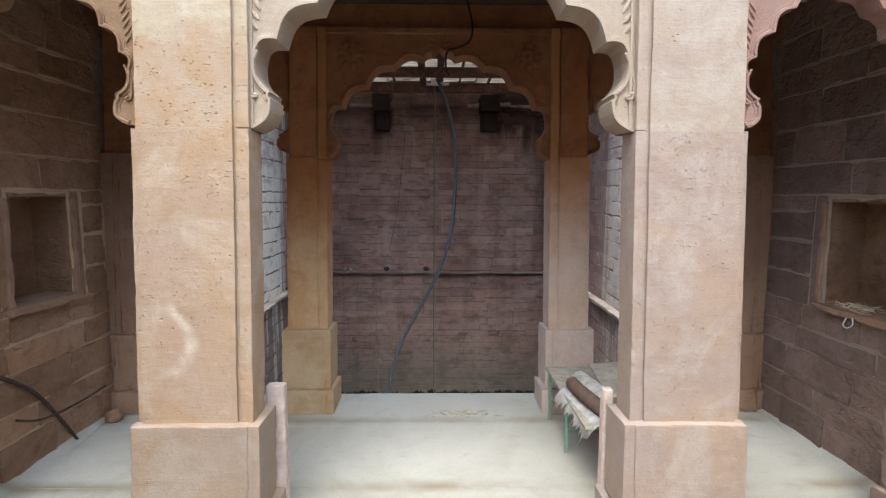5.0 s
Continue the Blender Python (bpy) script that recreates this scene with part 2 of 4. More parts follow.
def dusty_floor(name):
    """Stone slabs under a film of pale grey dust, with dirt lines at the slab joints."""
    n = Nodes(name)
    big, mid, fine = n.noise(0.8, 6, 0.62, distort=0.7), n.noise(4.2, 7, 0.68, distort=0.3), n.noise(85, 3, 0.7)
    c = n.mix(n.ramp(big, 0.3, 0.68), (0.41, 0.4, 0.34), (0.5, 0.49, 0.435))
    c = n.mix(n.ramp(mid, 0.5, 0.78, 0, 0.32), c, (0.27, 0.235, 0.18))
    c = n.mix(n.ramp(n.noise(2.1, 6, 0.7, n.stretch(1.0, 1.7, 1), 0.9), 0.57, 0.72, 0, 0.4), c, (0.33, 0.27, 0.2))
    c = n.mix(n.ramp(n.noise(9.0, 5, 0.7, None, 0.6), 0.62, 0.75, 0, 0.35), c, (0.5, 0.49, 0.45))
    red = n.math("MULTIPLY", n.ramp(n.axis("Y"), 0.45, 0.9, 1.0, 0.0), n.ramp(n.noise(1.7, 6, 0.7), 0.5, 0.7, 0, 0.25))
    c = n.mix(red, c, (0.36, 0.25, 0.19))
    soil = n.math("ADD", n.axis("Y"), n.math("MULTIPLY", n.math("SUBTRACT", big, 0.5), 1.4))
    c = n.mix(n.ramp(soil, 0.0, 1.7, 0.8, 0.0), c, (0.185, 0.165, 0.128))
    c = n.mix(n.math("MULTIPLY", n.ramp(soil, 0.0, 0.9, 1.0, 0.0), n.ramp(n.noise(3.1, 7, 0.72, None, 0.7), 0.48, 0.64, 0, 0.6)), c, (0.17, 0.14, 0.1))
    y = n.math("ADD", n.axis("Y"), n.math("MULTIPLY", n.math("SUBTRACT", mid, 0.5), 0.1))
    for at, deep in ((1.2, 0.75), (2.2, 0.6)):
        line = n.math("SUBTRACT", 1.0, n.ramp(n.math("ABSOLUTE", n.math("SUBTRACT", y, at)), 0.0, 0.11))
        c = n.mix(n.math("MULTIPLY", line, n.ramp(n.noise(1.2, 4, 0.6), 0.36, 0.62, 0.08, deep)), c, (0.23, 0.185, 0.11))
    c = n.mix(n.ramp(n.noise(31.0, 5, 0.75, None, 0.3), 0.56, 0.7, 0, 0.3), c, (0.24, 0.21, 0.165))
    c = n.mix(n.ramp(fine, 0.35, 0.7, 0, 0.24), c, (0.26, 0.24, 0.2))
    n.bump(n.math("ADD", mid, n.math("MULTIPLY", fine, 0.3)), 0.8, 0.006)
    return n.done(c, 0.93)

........

> [Task to carry out]:
Copy the listing word for word, excluding its pictures.

> [Exercise output]:
5.0 s
Continue the Blender Python (bpy) script that recreates this scene with part 2 of 4. More parts follow.
def dusty_floor(name):
    """Stone slabs under a film of pale grey dust, with dirt lines at the slab joints."""
    n = Nodes(name)
    big, mid, fine = n.noise(0.8, 6, 0.62, distort=0.7), n.noise(4.2, 7, 0.68, distort=0.3), n.noise(85, 3, 0.7)
    c = n.mix(n.ramp(big, 0.3, 0.68), (0.41, 0.4, 0.34), (0.5, 0.49, 0.435))
    c = n.mix(n.ramp(mid, 0.5, 0.78, 0, 0.32), c, (0.27, 0.235, 0.18))
    c = n.mix(n.ramp(n.noise(2.1, 6, 0.7, n.stretch(1.0, 1.7, 1), 0.9), 0.57, 0.72, 0, 0.4), c, (0.33, 0.27, 0.2))
    c = n.mix(n.ramp(n.noise(9.0, 5, 0.7, None, 0.6), 0.62, 0.75, 0, 0.35), c, (0.5, 0.49, 0.45))
    red = n.math("MULTIPLY", n.ramp(n.axis("Y"), 0.45, 0.9, 1.0, 0.0), n.ramp(n.noise(1.7, 6, 0.7), 0.5, 0.7, 0, 0.25))
    c = n.mix(red, c, (0.36, 0.25, 0.19))
    soil = n.math("ADD", n.axis("Y"), n.math("MULTIPLY", n.math("SUBTRACT", big, 0.5), 1.4))
    c = n.mix(n.ramp(soil, 0.0, 1.7, 0.8, 0.0), c, (0.185, 0.165, 0.128))
    c = n.mix(n.math("MULTIPLY", n.ramp(soil, 0.0, 0.9, 1.0, 0.0), n.ramp(n.noise(3.1, 7, 0.72, None, 0.7), 0.48, 0.64, 0, 0.6)), c, (0.17, 0.14, 0.1))
    y = n.math("ADD", n.axis("Y"), n.math("MULTIPLY", n.math("SUBTRACT", mid, 0.5), 0.1))
    for at, deep in ((1.2, 0.75), (2.2, 0.6)):
        line = n.math("SUBTRACT", 1.0, n.ramp(n.math("ABSOLUTE", n.math("SUBTRACT", y, at)), 0.0, 0.11))
        c = n.mix(n.math("MULTIPLY", line, n.ramp(n.noise(1.2, 4, 0.6), 0.36, 0.62, 0.08, deep)), c, (0.23, 0.185, 0.11))
    c = n.mix(n.ramp(n.noise(31.0, 5, 0.75, None, 0.3), 0.56, 0.7, 0, 0.3), c, (0.24, 0.21, 0.165))
    c = n.mix(n.ramp(fine, 0.35, 0.7, 0, 0.24), c, (0.26, 0.24, 0.2))
    n.bump(n.math("ADD", mid, n.math("MULTIPLY", fine, 0.3)), 0.8, 0.006)
    return n.done(c, 0.93)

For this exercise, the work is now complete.